A stretch of Columbia Avenue is the last brick road in Mansfield.

MANSFIELD, Ohio – Mansfield’s last brick road within city limits is scheduled to have its surface replaced with asphalt.

According to Mansfield Mayor Tim Theaker and City Engineer Bob Bianchi, the Columbia Avenue project will begin Friday with crews prepping the road and setting up signs. 

The bricks will start to come out Monday. 

The road was built in 1921, Theaker said, and consists of approximately 90,000 bricks. The city hopes to save 70,000 bricks for future use.

Columbia Ave.

“Several years back, we had a petition from the homeowners here that wanted to save this road,” Theaker said. “Over time, those petitioners have either moved on or are no longer around, so the current people that live along this street now feel its best (to replace the bricks with asphalt) because if you drive down the street, it’s falling apart.”

To maintain the road with bricks would be cost prohibitive, he added.

Once all the bricks have been removed, a new foundation will be put down and the road will be repaved with asphalt.

The entire project, which Bianchi said has been in the works for about a year, costs $80,000. It will be funded through the city’s Street Resurfacing Income Tax, also known as the Pothole Haters Tax.

“It’s a quarter percent income tax,” Bianchi said of the tax. “(The project) is contracted through Kokosing Construction.”

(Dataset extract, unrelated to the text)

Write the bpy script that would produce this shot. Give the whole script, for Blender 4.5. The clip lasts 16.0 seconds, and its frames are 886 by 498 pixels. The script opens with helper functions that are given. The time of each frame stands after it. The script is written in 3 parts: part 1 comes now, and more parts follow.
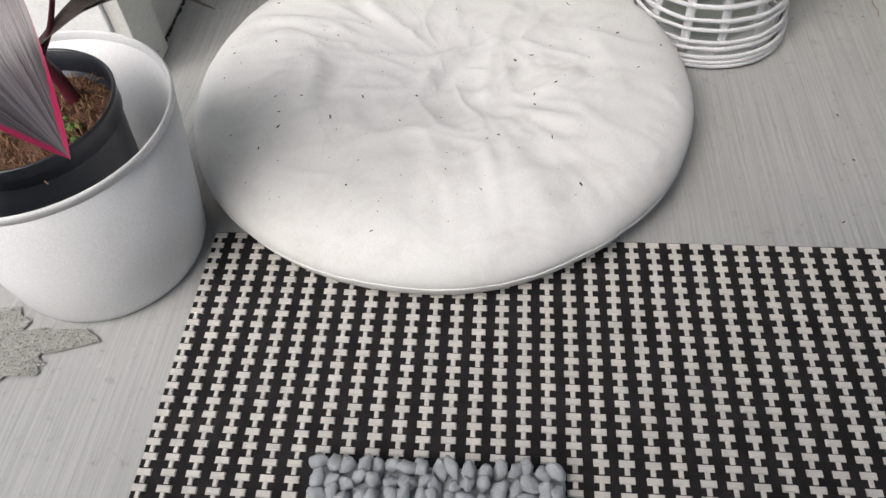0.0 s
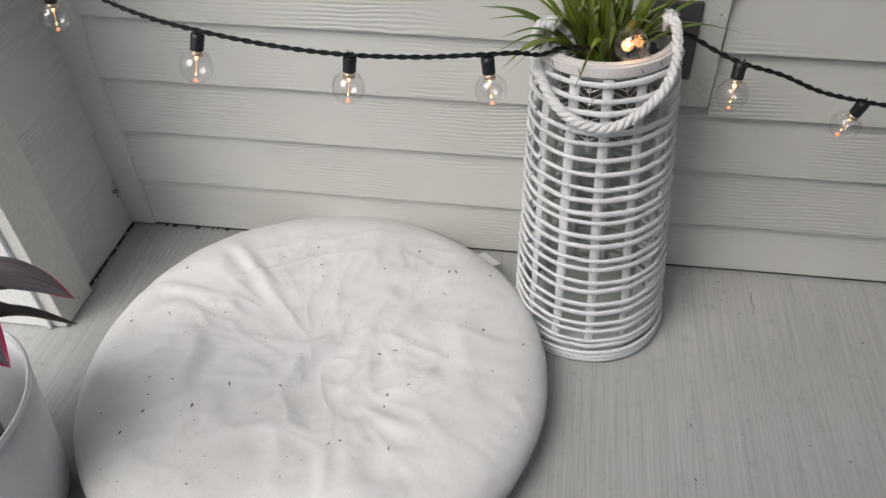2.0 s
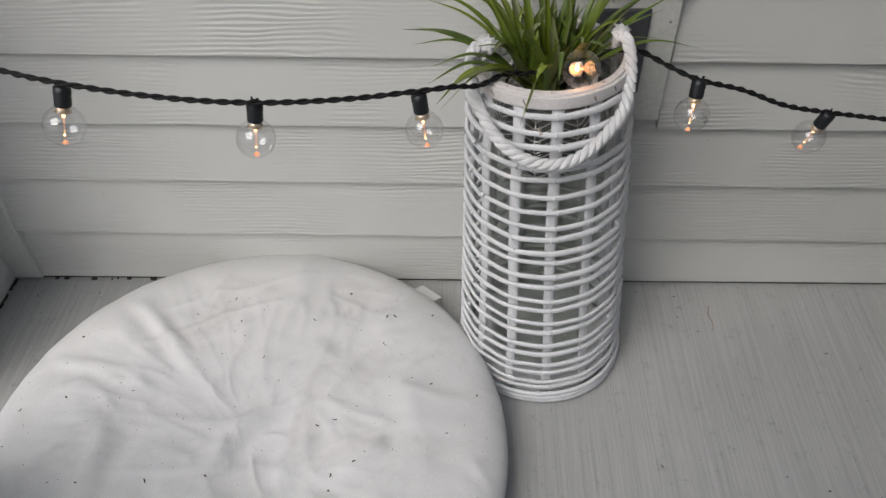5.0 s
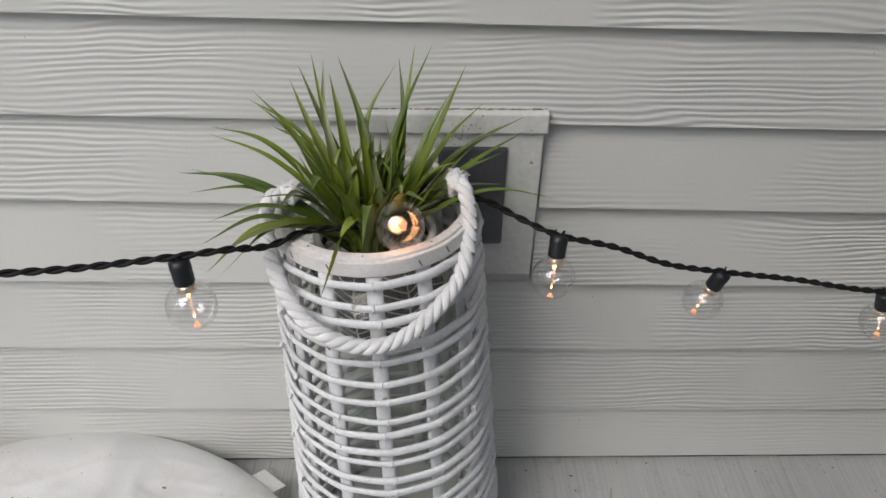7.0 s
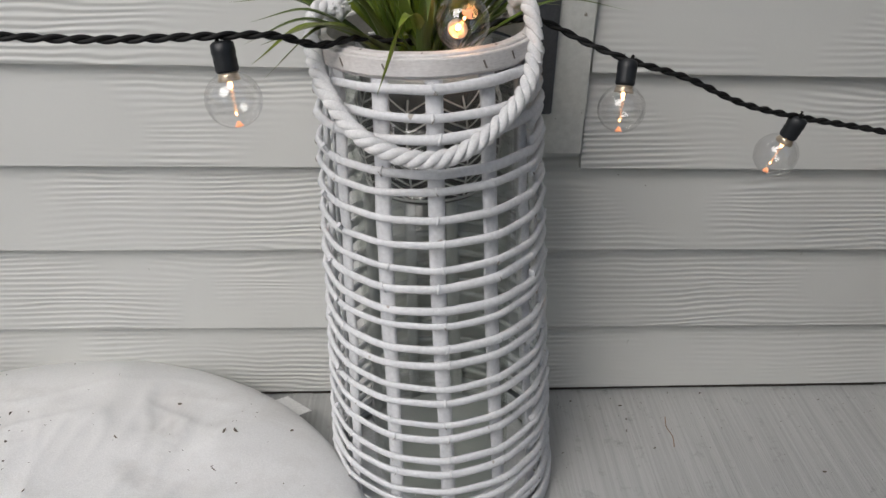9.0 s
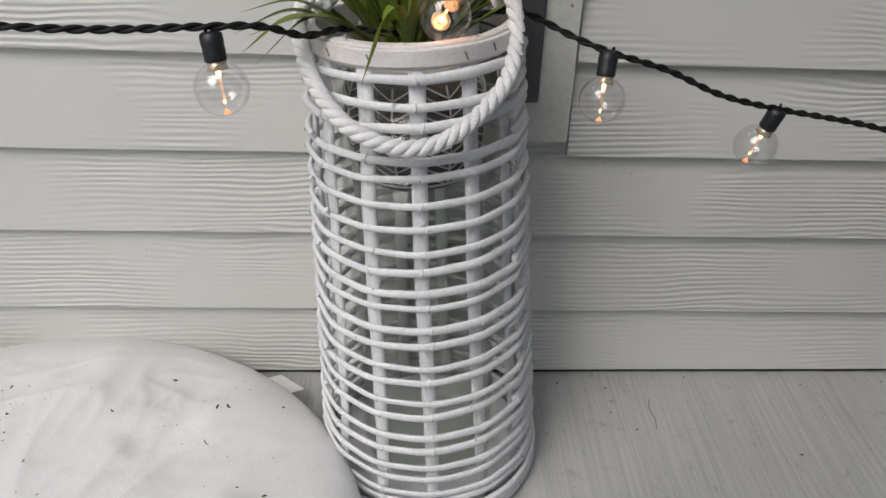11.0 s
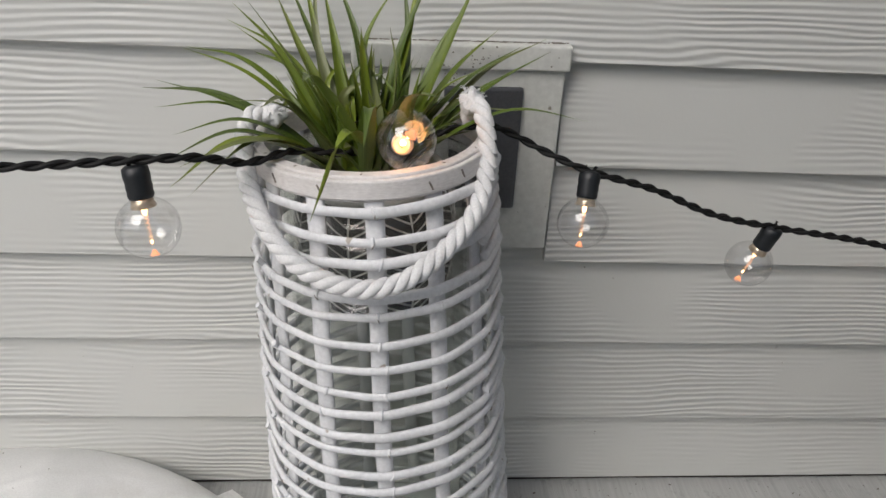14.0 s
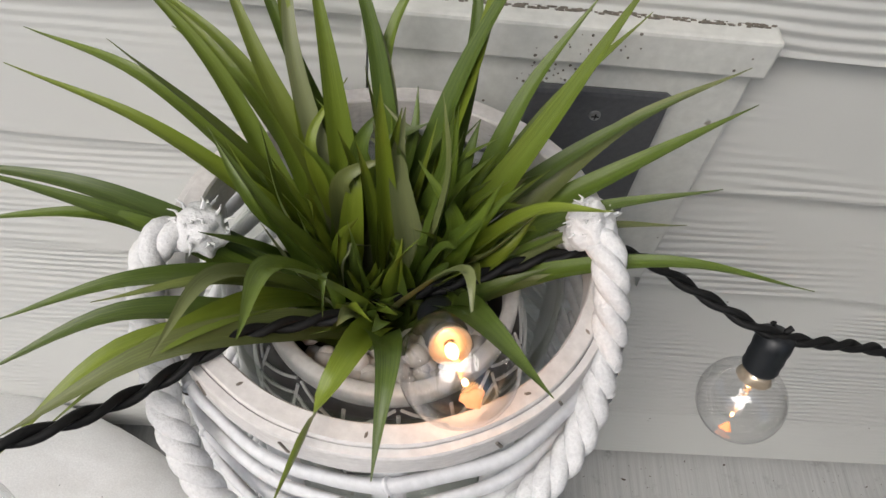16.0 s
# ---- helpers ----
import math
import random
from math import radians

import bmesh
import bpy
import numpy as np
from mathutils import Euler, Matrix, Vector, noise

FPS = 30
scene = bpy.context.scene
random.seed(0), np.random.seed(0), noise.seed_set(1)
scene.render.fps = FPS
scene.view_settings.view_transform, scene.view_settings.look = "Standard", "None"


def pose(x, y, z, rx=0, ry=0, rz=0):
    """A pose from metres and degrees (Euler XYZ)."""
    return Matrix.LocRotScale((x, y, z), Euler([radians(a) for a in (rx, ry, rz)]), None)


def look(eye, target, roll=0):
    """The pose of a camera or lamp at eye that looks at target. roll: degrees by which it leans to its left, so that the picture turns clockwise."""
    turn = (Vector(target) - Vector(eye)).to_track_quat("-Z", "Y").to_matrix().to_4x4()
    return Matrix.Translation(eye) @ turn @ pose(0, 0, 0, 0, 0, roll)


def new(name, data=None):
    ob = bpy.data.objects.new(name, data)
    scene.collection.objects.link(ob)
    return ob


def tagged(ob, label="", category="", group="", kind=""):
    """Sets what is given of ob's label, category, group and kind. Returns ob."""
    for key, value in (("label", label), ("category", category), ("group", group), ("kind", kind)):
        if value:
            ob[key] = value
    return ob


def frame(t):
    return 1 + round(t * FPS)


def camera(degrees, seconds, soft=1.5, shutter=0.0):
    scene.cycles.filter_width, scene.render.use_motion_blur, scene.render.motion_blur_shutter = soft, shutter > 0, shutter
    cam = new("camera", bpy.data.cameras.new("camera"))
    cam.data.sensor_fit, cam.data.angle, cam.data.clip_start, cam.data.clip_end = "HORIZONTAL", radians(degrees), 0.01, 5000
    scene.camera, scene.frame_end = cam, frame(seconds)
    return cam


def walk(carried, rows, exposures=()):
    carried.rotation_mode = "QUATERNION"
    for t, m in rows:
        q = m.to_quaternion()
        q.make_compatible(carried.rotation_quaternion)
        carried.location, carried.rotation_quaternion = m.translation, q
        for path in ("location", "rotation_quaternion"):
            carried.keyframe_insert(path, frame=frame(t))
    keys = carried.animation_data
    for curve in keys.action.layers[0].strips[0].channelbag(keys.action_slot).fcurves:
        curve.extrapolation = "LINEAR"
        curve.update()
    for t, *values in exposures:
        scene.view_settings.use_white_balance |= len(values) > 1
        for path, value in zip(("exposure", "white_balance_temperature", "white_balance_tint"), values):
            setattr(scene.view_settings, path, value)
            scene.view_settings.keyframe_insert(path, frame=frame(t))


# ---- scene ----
cam = camera(60.6, 16.0)
PATH = [
    (0, (0.005, -1.314, 0.823), (-0.163, -0.081, -0.743), -4.6),
    (0.5, (0.057, -1.296, 0.898), (-0.136, -0.074, -0.673), -4.4),
    (1, (0.139, -1.282, 0.978), (-0.062, 0.017, -0.529), -3.2),
    (1.5, (0.257, -1.235, 1.038), (-0.006, 0.167, -0.364), -3.0),
    (2, (0.264, -1.131, 1.045), (-0.013, 0.313, -0.31), -2.7),
    (2.5, (0.228, -1.028, 1.033), (-0.019, 0.397, -0.349), -2.1),
    (3, (0.215, -0.944, 1.027), (-0.02, 0.406, -0.43), -2.9),
    (3.2, (0.215, -0.934, 1.017), (-0.012, 0.407, -0.45), -2.8),
    (5.3, (0.227, -0.96, 1.033), (0.199, 0.483, -0.352), -1.2),
    (5.5, (0.24, -0.961, 1.031), (0.246, 0.513, -0.322), -0.8),
    (6, (0.29, -0.932, 1.036), (0.392, 0.599, -0.246), 0.8),
    (6.5, (0.344, -0.857, 1.022), (0.453, 0.712, -0.215), 1.7),
    (7, (0.368, -0.75, 0.946), (0.42, 0.856, -0.246), 1.1),
    (7.5, (0.358, -0.707, 0.787), (0.389, 0.944, -0.343), 0.7),
    (8, (0.33, -0.723, 0.727), (0.364, 0.961, -0.351), 0.5),
    (8.5, (0.303, -0.773, 0.724), (0.359, 0.932, -0.32), 0.5),
    (9, (0.306, -0.814, 0.725), (0.385, 0.891, -0.317), 0.9),
    (9.2, (0.312, -0.836, 0.723), (0.396, 0.863, -0.328), 1.1),
    (11.3, (0.327, -0.83, 0.742), (0.387, 0.85, -0.341), 1.3),
    (11.5, (0.326, -0.817, 0.743), (0.39, 0.872, -0.327), 1.2),
    (12, (0.326, -0.781, 0.749), (0.407, 0.933, -0.279), 1.0),
    (12.5, (0.328, -0.758, 0.752), (0.427, 0.982, -0.231), 0.8),
    (13, (0.33, -0.753, 0.753), (0.441, 1.002, -0.2), 0.8),
    (13.5, (0.331, -0.748, 0.753), (0.448, 1.002, -0.209), 1.4),
    (14, (0.342, -0.719, 0.78), (0.459, 0.996, -0.243), 2.5),
    (14.5, (0.361, -0.604, 0.817), (0.434, 1.069, -0.276), 3.0),
    (15, (0.343, -0.434, 0.834), (0.436, 0.838, -0.290), 5.9),
    (15.5, (0.337, -0.346, 0.822), (0.426, 0.751, -0.474), 7.1),
    (16, (0.321, -0.322, 0.814), (0.425, 0.652, -0.575), 8.9),
]
EXPOSURES = [(0, 0.30, 6450, 10), (2.0, 0.12, 6400, 10), (3.2, 0.03, 6350, 10), (5.5, -0.12, 6230, 10), (7.0, 0.10, 6220, 10), (9.0, 0.04, 6220, 10), (12.5, 0.13, 6300, 10), (14.2, 0.12, 6300, 10), (15.0, 0.16, 6310, 10), (16.0, 0.36, 6330, 10)]
walk(cam, [(t, look(eye, target, roll)) for t, eye, target, roll in PATH], EXPOSURES)

# ---- light ----
world = bpy.data.worlds.new("sky")
world.use_nodes = True
scene.world = world
wn = world.node_tree.nodes
sky = wn.new("ShaderNodeTexSky")
sky.sky_type, sky.sun_disc = "NISHITA", False
sky.sun_elevation, sky.sun_rotation = radians(51), radians(215)
sky.air_density, sky.dust_density, sky.ozone_density = 1.0, 4.0, 0.6
bg = wn["Background"]
bg.inputs["Strength"].default_value = 0.12
world.node_tree.links.new(sky.outputs["Color"], bg.inputs["Color"])
sun = new("sun", bpy.data.lights.new("sun", "SUN"))
sun.data.energy, sun.data.angle, sun.data.color = 1.75, radians(44), (1.0, 0.985, 0.955)
sun.matrix_world = look((-3.8, -5.4, 8.3), (0, 0, 0))


# ---- materials ----
def nodes(name):
    m = bpy.data.materials.new(name)
    m.use_nodes = True
    return m, m.node_tree.nodes, m.node_tree.links, m.node_tree.nodes["Principled BSDF"]


def coords(n, l, scale, kind="Object"):
    tc, mp = n.new("ShaderNodeTexCoord"), n.new("ShaderNodeMapping")
    mp.inputs["Scale"].default_value = scale
    l.new(tc.outputs[kind], mp.inputs["Vector"])
    return mp.outputs["Vector"]


def noise_tex(n, l, vec, scale, detail=4, rough=0.55, dist=0.0):
    t = n.new("ShaderNodeTexNoise")
    t.inputs["Scale"].default_value, t.inputs["Detail"].default_value = scale, detail
    t.inputs["Roughness"].default_value, t.inputs["Distortion"].default_value = rough, dist
    if vec is not None:
        l.new(vec, t.inputs["Vector"])
    return t.outputs["Fac"]


def ramp(n, l, fac, stops):
    r = n.new("ShaderNodeValToRGB")
    while len(r.color_ramp.elements) < len(stops):
        r.color_ramp.elements.new(0.5)
    for e, (p, c) in zip(r.color_ramp.elements, stops):
        e.position, e.color = p, (*c, 1)
    l.new(fac, r.inputs["Fac"])
    return r.outputs["Color"]


def mixc(n, l, fac, a, b, mode="MIX"):
    m = n.new("ShaderNodeMix")
    m.data_type, m.blend_type = "RGBA", mode
    for v, sock in ((fac, m.inputs[0]), (a, m.inputs[6]), (b, m.inputs[7])):
        if isinstance(v, (int, float)):
            sock.default_value = v
        elif isinstance(v, tuple):
            sock.default_value = (*v, 1)
        else:
            l.new(v, sock)
    return m.outputs[2]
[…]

The salvaged bricks will be stored at the City Service Complex, 480 Park Ave. West.

Theaker and Bianchi

Theaker said, in all, the project should be done within a week and a half.

Of the uses the bricks could have,  the mayor said they could be used for crosswalks in the Downtown Square.

“There’s all kinds of ideas we can think of and figure out, but it all comes with funding,” he said. “And right now, we don’t have that kind of funding.”

The city worked with the Mansfield Historical Preservation Committee in deciding to save the bricks for repurposing.

Before Columbia Avenue, the last brick road in Mansfield to have its bricks taken up and replaced with asphalt was Davey Avenue, off of Marion Avenue, about 20 years ago, Bicanchi said.

“Most of the brick roads were not taken up, they were resurfaced,” he added. “So asphalt was placed over the bricks.”